The action offshore continues to be outstanding for sailfish, blackfin tuna, kingfish, dolphin and bonito. It has been best to get out early in the day as we are in that time of year when we have almost daily afternoon thunderstorms. If the morning doesn't fit your schedule, then wait out the rain and get out in the later afternoon till dark and the reward is usually very good for blackfin tuna.

Inshore, the late afternoon, evening bite for tarpon is outstanding. There are lots of fish well above 100 pounds, so if you've ever had the dream and desire to catch a large tarpon, now is the time to get out and get that goal accomplished.

Eddie Hudon, Steve Wallace, Gary Seidman, and Tony Marmon hung in with fairly windy conditions of E/ESE @ 14 - 19 knots. The reward was well worth it. Action with sailfish on both the kite and flatlines, along with bonito, kingfish, and dolphin kept us all busy waiting for the next strike.

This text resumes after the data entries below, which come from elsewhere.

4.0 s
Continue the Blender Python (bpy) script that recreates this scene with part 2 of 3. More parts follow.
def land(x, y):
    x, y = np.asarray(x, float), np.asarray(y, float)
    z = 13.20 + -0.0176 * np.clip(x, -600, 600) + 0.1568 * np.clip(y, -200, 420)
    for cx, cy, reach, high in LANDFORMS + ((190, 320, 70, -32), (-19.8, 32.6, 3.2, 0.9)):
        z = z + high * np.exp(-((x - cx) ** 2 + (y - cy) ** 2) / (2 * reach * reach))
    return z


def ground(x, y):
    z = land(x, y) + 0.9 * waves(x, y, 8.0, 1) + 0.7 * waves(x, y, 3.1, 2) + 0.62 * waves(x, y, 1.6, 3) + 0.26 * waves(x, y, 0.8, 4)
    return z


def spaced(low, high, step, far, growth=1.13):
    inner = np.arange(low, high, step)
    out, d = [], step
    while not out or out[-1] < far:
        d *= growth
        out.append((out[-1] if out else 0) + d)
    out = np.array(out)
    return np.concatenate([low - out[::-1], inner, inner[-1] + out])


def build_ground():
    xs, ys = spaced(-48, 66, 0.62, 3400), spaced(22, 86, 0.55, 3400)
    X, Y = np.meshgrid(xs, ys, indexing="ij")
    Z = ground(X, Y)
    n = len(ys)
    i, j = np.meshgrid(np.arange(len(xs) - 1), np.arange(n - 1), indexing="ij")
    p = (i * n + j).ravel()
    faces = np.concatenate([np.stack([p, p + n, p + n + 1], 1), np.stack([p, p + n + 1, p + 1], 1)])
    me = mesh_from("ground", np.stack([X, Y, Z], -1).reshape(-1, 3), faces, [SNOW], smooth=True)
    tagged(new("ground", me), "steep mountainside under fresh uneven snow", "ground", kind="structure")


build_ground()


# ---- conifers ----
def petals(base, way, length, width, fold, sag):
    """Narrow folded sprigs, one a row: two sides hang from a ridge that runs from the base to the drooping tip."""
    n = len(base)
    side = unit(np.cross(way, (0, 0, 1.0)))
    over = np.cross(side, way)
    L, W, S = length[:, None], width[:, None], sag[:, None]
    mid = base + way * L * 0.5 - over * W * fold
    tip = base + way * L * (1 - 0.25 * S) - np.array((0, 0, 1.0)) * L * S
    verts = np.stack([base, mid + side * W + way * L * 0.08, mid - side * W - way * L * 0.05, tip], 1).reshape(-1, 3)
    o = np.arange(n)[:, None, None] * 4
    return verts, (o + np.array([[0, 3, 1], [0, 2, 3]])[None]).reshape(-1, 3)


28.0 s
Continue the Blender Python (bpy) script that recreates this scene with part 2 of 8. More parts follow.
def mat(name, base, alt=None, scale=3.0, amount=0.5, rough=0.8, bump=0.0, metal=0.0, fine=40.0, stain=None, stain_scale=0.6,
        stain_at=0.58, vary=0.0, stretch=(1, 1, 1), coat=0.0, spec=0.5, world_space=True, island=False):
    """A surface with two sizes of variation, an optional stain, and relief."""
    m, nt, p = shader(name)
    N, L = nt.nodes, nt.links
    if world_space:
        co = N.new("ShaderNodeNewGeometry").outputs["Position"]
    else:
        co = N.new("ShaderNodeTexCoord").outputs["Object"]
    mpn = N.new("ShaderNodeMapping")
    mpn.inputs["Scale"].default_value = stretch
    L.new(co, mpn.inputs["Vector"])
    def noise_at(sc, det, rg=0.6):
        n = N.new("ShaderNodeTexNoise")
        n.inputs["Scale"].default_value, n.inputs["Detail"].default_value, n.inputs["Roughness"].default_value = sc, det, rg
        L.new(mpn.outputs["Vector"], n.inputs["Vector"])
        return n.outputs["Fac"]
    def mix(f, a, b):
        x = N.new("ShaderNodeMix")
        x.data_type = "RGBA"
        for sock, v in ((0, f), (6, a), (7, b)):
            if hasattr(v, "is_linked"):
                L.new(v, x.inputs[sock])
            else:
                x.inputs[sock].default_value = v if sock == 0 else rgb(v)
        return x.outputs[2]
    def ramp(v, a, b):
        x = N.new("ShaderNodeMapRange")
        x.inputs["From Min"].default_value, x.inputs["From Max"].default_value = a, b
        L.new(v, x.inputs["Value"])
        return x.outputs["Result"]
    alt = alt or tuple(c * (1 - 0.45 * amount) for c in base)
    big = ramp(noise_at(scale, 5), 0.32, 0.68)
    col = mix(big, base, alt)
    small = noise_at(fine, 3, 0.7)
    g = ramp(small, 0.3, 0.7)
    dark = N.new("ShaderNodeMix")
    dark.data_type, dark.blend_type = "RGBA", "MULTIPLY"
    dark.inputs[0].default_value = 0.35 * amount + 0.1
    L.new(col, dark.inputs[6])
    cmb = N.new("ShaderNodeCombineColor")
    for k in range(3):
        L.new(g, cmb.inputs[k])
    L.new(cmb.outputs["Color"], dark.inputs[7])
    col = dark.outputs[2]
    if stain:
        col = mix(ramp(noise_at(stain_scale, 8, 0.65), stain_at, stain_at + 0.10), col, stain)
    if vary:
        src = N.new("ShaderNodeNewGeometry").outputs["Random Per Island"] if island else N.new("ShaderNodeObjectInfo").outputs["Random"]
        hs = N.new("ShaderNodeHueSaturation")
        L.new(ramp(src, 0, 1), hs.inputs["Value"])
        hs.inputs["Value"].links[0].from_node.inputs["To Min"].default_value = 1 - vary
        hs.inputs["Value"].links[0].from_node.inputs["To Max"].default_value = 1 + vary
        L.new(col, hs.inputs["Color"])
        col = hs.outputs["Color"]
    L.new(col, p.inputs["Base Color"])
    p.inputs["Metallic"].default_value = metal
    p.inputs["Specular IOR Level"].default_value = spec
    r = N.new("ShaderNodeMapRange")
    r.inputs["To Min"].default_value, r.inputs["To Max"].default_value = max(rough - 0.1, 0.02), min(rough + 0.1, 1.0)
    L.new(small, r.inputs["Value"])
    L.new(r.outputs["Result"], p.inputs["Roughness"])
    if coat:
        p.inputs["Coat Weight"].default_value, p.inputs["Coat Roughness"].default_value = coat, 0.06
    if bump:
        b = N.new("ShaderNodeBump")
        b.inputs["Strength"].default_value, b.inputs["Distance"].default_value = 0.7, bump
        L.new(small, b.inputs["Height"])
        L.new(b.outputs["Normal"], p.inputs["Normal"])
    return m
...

Brad Coren and John Perkins also hung in with the windy conditions of ESE/SSE @ 12 - 25 knots. The day started off with a triple header of kingfish; one on the kite and two on the flatlines. The fish on the kite was the biggest of the day weighing in at a very nice 36 pounds. We had other cutoffs and chopped baits and added another kingfish and a tasty cero mackerel. Fishing a bit deeper, we had action with dolphin. On the final drift of the 3/4 day trip, John hooked his first sailfish ever. The fish ate the long kite bait while I was wrapping up the deep rod and getting ready to make the run back in. The sail put on a very exciting aerial show for us While making numerous runs in every direction. The fish was released after posing for pictures at boat side.

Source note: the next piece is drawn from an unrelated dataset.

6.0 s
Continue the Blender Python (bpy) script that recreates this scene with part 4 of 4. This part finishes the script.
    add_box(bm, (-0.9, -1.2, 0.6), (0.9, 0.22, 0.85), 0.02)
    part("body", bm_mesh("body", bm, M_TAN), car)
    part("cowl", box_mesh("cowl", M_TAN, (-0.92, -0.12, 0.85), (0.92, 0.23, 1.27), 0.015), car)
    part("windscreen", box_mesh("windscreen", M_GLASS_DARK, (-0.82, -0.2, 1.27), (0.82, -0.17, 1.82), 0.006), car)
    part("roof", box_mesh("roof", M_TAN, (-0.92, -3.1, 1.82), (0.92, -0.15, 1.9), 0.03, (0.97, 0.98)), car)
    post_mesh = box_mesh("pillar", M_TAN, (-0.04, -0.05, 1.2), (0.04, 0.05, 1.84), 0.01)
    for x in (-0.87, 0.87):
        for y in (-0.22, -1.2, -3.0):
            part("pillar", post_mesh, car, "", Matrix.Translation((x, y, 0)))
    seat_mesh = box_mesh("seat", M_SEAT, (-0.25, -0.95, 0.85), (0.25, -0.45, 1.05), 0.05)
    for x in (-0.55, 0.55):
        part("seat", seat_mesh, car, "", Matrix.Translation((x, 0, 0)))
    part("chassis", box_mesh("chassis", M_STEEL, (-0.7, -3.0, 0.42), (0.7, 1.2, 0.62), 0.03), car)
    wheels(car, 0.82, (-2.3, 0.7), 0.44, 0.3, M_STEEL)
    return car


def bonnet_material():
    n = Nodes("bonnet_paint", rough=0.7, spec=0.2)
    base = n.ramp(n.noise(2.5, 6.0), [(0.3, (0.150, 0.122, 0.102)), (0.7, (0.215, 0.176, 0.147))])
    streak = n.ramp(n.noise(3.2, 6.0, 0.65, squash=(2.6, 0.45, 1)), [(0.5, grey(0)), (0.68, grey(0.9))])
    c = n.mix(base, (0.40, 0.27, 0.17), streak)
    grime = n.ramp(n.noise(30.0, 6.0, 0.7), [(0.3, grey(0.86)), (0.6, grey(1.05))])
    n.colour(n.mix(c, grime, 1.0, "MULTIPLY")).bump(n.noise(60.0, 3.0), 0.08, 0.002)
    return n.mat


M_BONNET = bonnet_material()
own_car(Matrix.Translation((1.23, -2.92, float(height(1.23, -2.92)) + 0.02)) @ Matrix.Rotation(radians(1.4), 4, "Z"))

Evan Rees was celebrating his birthday with his friends Josh Rutter, Charles Gonzalez, and Brian Mormile. Of the four friends, he was the only one who hadn't caught a tarpon yet. That was all to change before the evening was over. After putting out the baits, we settled into our first drift. It didn't take to long before we had action and Evan was first up. The 100 pound tarpon did its thing and Evan enjoyed the entire fight. Every time the fish came near the boat or made a jump, he gave out a shout of joy that could be hear for miles. Both pictures and video captured the moment as Evan caught and released his first tarpon. Afterwards, we had two more strikes. Both fish were solid hook ups. We landed one after a very hard fought battle that took us from the south side at Government Cut all the way in to just west of the Coast Guard base. The other fish managed to find an obstruction on the bottom and cut us off after several minutes.

The next evening, it was back to tarpon fishing after the rain storms passed through. This time I had Mark Sosin on board and we were shooting a segment for his series Mark Sosin's Saltwater Journal. The fish were not camera shy on this evening. Within 30 seconds of putting out the baits, we had our first fish on. We fought and filmed this one from start to final release and had one on film. The next drift we got 3 tremendous jumps out of a tarpon before it gave us back our hook. The next fish cut us off on a bottom obstruction. The fish remained cooperative and we filmed another to right up next to the boat before the hooked pulled. The final fish of the evening was a total film success and the first evening of filming ended with a 3 for 4 count.

Mark was back for the second evening of filming. It took a bit longer to get the fish going on this evening. The first 3 fish did not want to cooperate with us and threw the hook on either the first or second jump. The last two drifts were the money drifts. We got a complete fight start to release with both fish. The last one was a huge 140 pound fish that did us a great favor by running into the shallow water instead of the deep water of the main channel. The fish spooled 3/4's of the line off a Penn TRQ300 reel before we could make any headway toward gaining line back. Twice, we thought we had pulled the hook when the fish turned around and charged toward the boat. The second time, it took Mark about 30 seconds to catch up with the fish while he was reeling madly to gain back line. In the end, the fish was released and another successful evening of filming came to an end.

There you have it, offshore and inshore the fishing is outstanding.